The dominant feature on St. George Creek is the Paul Hall Center for Maritime Training and Education and Harry Lundeberg School of Seamanship. This training complex can be seen from either side of St. George Island and, on a clear day, from well out on the Potomac. The school, which trains merchant seamen for employment on U.S. flagged commercial vessels, is generally closed to visitors, but a slow pass by the docks is a good alternative.

As St. George Creek narrowed and we slowed to keep down our wake, the temperature onboard began to rise as quickly as the cumulonimbus clouds to the west. Pretty soon now, it would behoove us to get off the river. Late afternoon in midsummer is no time to be lollygagging along sightseeing. So we made one quick side trip into Tarkill Cove on the mainland side of the creek then headed for home—St. Mary's Yachting Center, in this case. We had just enough time to put up the awning over the cockpit of the sailboat and pull three greenies out of the cooler before the first storm barreled through. As we put our feet up and watched the rain fall, we agreed with generations of boaters before us that discussing a day spent on the Bay over a cold beer in the sudden coolness of a late afternoon shower is pretty close to heaven. Yep, everything was serene here in the land of the saints.

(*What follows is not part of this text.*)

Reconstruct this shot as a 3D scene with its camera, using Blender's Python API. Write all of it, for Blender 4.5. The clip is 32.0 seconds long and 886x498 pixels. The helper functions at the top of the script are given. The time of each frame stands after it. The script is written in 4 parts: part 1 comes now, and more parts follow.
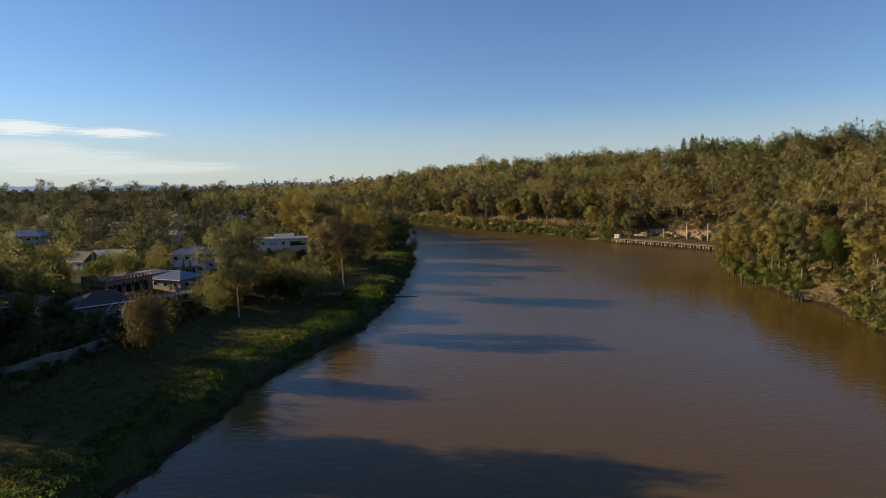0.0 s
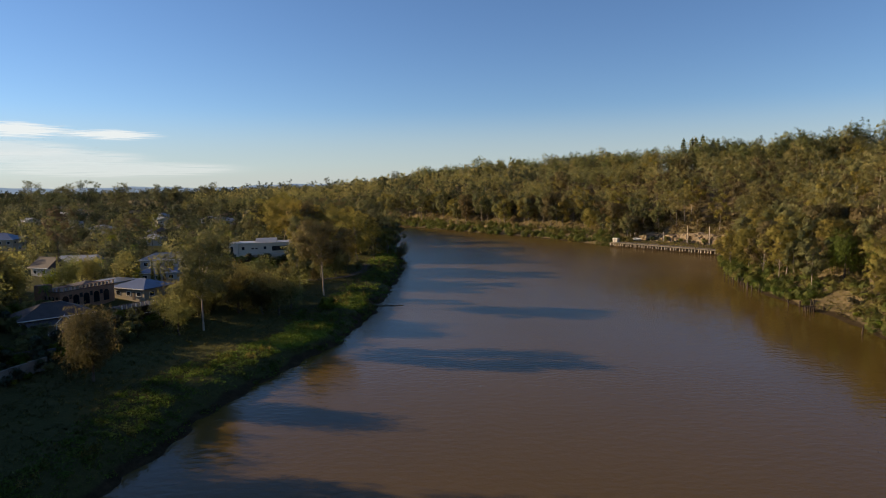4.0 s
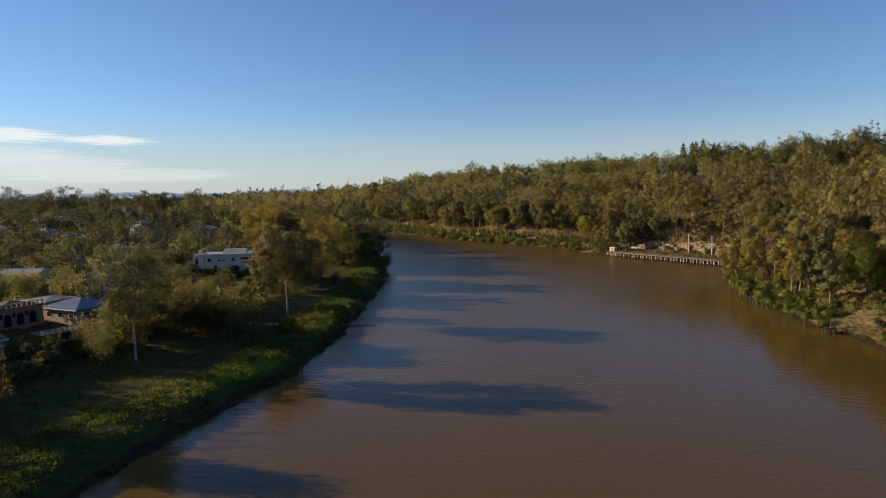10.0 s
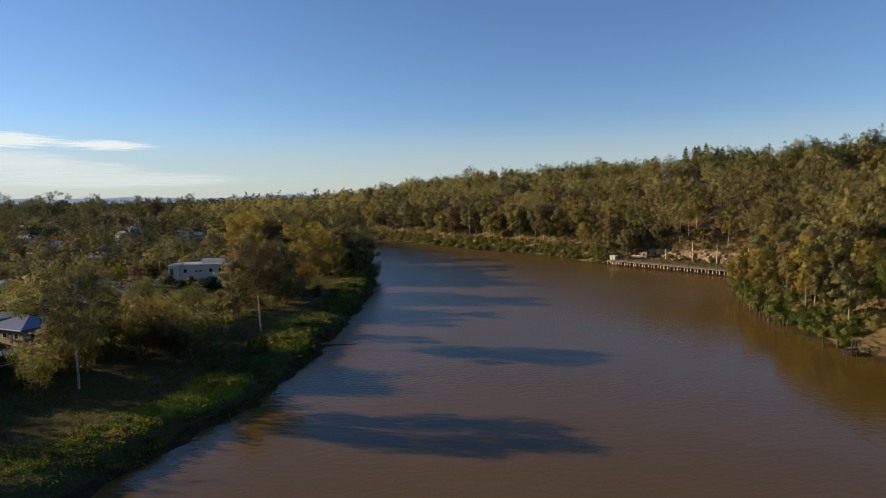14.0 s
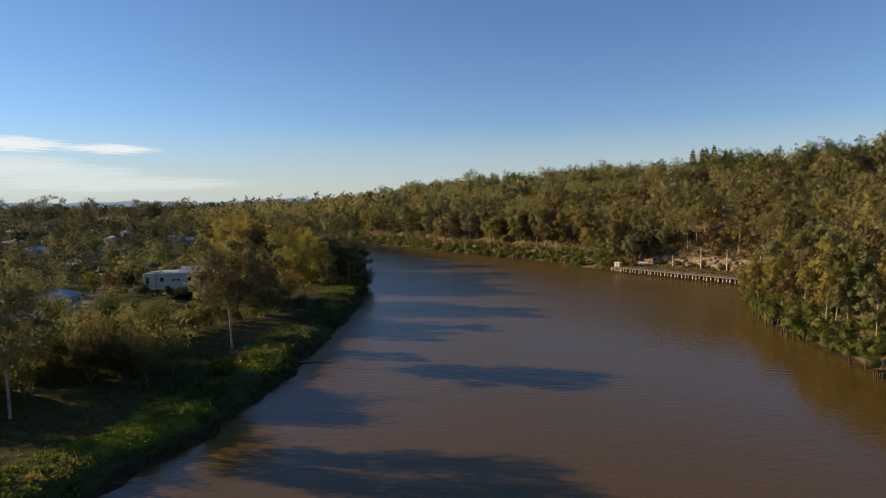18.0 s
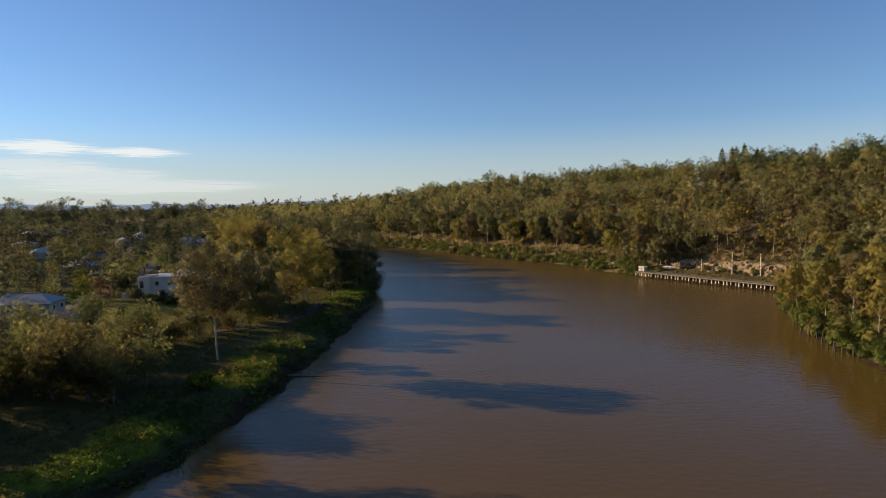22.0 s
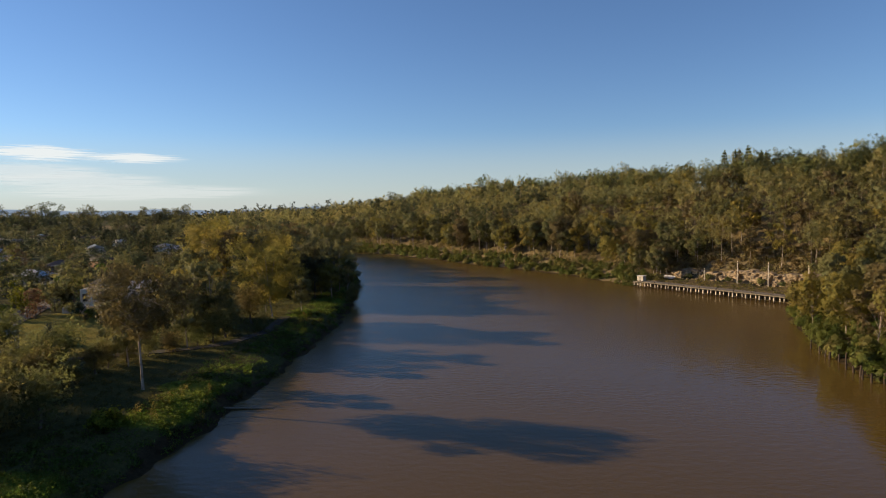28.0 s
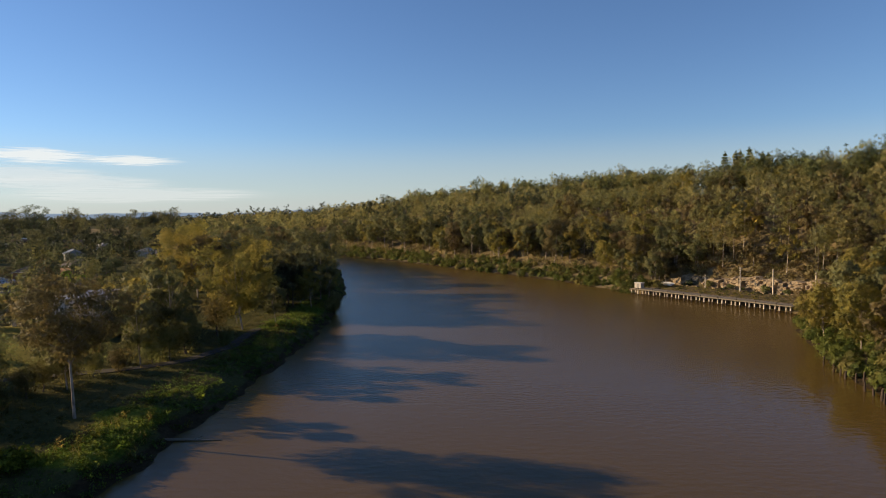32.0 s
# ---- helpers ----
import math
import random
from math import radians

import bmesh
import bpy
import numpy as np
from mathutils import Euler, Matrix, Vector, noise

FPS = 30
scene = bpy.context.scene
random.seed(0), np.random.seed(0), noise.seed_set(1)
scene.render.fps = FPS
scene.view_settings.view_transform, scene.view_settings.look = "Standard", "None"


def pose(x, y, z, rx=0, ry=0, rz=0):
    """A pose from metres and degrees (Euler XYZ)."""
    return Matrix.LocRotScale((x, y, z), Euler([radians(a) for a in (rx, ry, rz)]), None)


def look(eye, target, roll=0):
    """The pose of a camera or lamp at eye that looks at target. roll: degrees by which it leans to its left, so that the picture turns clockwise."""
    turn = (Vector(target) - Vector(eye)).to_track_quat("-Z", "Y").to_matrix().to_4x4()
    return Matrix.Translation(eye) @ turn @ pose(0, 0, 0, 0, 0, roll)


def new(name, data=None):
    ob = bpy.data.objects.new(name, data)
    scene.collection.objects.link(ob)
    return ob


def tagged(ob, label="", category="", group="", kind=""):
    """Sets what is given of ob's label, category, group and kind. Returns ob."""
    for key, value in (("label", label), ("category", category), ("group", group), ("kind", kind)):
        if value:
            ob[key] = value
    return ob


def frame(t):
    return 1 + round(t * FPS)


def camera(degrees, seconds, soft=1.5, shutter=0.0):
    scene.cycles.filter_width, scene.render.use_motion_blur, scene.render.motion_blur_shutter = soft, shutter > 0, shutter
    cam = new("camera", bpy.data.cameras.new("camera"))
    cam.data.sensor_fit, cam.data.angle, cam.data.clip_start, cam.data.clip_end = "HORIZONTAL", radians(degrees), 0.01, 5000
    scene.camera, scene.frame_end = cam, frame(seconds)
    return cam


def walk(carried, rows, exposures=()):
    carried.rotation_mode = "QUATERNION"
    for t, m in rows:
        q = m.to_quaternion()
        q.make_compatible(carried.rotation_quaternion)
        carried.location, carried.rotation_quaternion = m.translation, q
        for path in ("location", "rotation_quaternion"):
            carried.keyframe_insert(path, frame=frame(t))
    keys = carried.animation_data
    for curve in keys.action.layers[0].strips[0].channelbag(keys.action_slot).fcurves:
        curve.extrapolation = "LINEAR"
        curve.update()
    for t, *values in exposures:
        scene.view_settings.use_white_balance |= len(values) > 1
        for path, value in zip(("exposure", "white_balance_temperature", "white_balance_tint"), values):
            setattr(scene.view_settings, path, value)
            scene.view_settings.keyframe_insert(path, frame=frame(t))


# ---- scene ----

# Camera: a drone that flies up the river at about 35 m. Seconds, x, y, z, yaw, pitch.
cam = camera(71.3, 32.0, soft=1.0)
ROLL = -1.01
FLIGHT = [
    (0, 0.00, 0.00, 35.00, 0.00, -6.16),
    (1, 0.77, 2.94, 34.95, 0.00, -6.13),
    (2, 1.69, 5.89, 34.90, -0.06, -6.10),
    (3, 2.57, 8.91, 34.85, -0.04, -6.05),
    (3.5, 3.04, 10.41, 34.82, -0.07, -6.01),
    (5.5, 4.94, 16.34, 34.89, -0.34, -5.92),
    (6, 5.37, 17.86, 34.94, -0.39, -5.87),
    (7, 6.17, 20.88, 35.02, -0.39, -5.78),
    (8, 7.04, 23.87, 35.02, -0.30, -5.68),
    (9, 7.99, 26.88, 34.95, -0.25, -5.55),
    (10, 8.94, 29.95, 34.96, -0.33, -5.46),
    (11, 9.82, 33.17, 35.18, -0.39, -5.37),
    (12, 10.72, 36.34, 35.39, -0.41, -5.28),
    (13, 11.69, 39.41, 35.49, -0.38, -5.15),
    (14, 12.58, 42.47, 35.49, -0.27, -5.02),
    (14.5, 13.03, 44.00, 35.48, -0.18, -4.98),
    (16.5, 15.14, 50.18, 35.47, -0.00, -4.80),
    (17, 15.61, 51.81, 35.49, 0.02, -4.76),
    (17.5, 16.06, 53.44, 35.51, 0.01, -4.73),
    (18, 16.47, 55.09, 35.51, 0.17, -4.67),
    (18.5, 16.85, 56.74, 35.46, 0.48, -4.64),
    (19, 17.21, 58.38, 35.37, 1.22, -4.58),
    (19.5, 17.58, 60.03, 35.25, 1.75, -4.55),
    (20, 17.97, 61.68, 35.10, 2.01, -4.50),
    (20.5, 18.37, 63.32, 34.94, 2.08, -4.48),
    (21, 18.80, 64.95, 34.77, 2.14, -4.45),
    (22, 19.74, 68.15, 34.47, 2.19, -4.38),
    (23, 20.65, 71.28, 34.20, 2.19, -4.31),
    (24, 21.59, 74.35, 34.04, 2.18, -4.23),
    (25, 22.55, 77.38, 33.91, 2.16, -4.13),
    (25.5, 23.01, 78.88, 33.85, 2.16, -4.08),
    (27.5, 24.82, 84.83, 33.80, 2.19, -3.90),
    (28, 25.34, 86.33, 33.81, 2.16, -3.83),
    (29, 26.41, 89.33, 33.85, 2.05, -3.76),
    (30, 27.38, 92.34, 33.96, 2.05, -3.69),
    (31, 28.25, 95.42, 34.02, 2.06, -3.64),
    (32, 29.14, 98.69, 34.10, 2.03, -3.59),
]
PATH = []
for t, x, y, z, yaw, pitch in FLIGHT:
    a, b = radians(yaw), radians(pitch)
    ahead = Vector((-math.sin(a) * math.cos(b), math.cos(a) * math.cos(b), math.sin(b)))
    PATH.append((t, look((x, y, z), Vector((x, y, z)) + ahead, ROLL)))
walk(cam, PATH, [(0, 0.53, 6550, 17), (32, 0.53, 6550, 17)])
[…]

CRUISER'S DIGEST: ST. MARYS RIVER
St. Marys River is a beautiful part of the Bay, with lots of deep-water creeks to explore and history around every bend. It's also as quiet as a church mouse. St. Mary's College and City are the river's local hot spots—even that's stretching a point—and St. George Creek is its industrial heartland. Food is pretty much restricted to the college cafeteria (excellent and economical), light meals from the historic city's commissary, and St. Mary's Yachting Center's restaurant, which offers generous Bay-standard fare and a tiki bar. Other than that, if want to eat it or drink it, you'd better bring it with you, including milk—remember, Elsie and Elmer don't deliver anymore.

Getting There
The entrance to St. Marys River is broad and deep. The red/green flashing "SM" marks the official way in, and there's plenty of water to either side. Just be wary of the shoal off St. George Island on your left. The first flashing green "1" you see marks the entrance to St. George Creek. Flashing red "2" marks the channel's starboard limit. The first St. Marys River marker, flashing green "1", lies 4 nautical miles upriver from the entrance marker and near the entrance bay to Carthagena Creek. To find the creek—which has the river's only marina for transients—keep the two local green markers, "1" and "3" to port and look for flashing red "2" off Josh Point. You'll find the marina and Dennis Point just beyond. Back out on the river, flashing red "2" marks the entrance to St. Inigoes Creek, which goes off to the right. To find St. Mary's College, Historic St. Mary's City and Horseshoe Bend, continue upriver past flashing green "3" until you pass Pagan and Church points. The college docks will be to your right. The water in Horseshoe Bend is deep enough for most boats nearly to the shoreline and the anchorage is well protected except from the northwest.

MARINAS
St. Marys River
St. Mary's Yachting Center (formerly Dennis Point Marina), (301-994-2288, www.stmyc.com) on Carthagena Creek, is the river's only marina that services transients. It offers deep-water slips, 30 and 50 amp service, fuel, pump-out, showers, ice, haul-outs, repairs, pool, restaurant and lounge.

Smith Creek
Just around the corner—downriver—from St. Marys River is Smith Creek, where two marinas offer overnight slips. Both offer showers, electric service, ice and repairs and both accept credit cards. Phil's Marina (301-872-5838) Jutland Creek; launch ramp. Point Lookout Marina (301-872-5000; www.pointlookoutmarina.com) also offers fuel, propane, Laundromat, restaurant, pool, pump-out, marine supplies and haul-outs.

Herring Creek
Just around the corner—upriver —from St. Marys River is Herring Creek, which also has two marinas that serve cruisers. Both offer gas, electric, showers, ice, marine supplies, boat repairs, haul-outs, launch ramp and both accept credit cards. Cedar Cove Marina (301-994-1155; www.cedarcovemarina.com) also offers internet access, Laundromat, and pump-out. Tall Timbers (301-994-1508; www.talltimbersmarinasomd.com) also offers restaurant, private beach, diesel, propane and a pool.

Places and Events of Interest
Historic St. Mary's City (www.stmaryscity.org) is a short walk from St. Mary's College docks; open Wednesday-Sunday, 10 a.m. -5 p.m.; admission $10; special events include Maritime Heritage Day in June and Archaeology Weekend in August.

St. Mary's College of Maryland (www.smcm.edu) offers free daytime docking; showers and
athletic facilities ($5). The Great Room cafeteria in the Campus  Center offers a variety of good food at good prices (check website for summer hours). The college hosts a variety of activities during the year.

Next summer will mark the 10th anniversary of the college's very popular River Concert Series, which has grown from an audience of a few hundred to several thousand. Boaters are welcome to anchor out and dinghy to the college docks for the short walk to the outdoor concerts. Special guests and innovative programs such as pirate movie music combine with a critically acclaimed orchestra under the direction of Jeffrey Silberschlag to make these special Friday night treats. The series runs from June through the end of July.
Summer 2008 will also mark a special milestone for the college-sponsored Governor's Cup, which will celebrate its 35th year as hundreds of boats leave Annapolis on the first Friday evening in August for the overnight race to St. Mary's.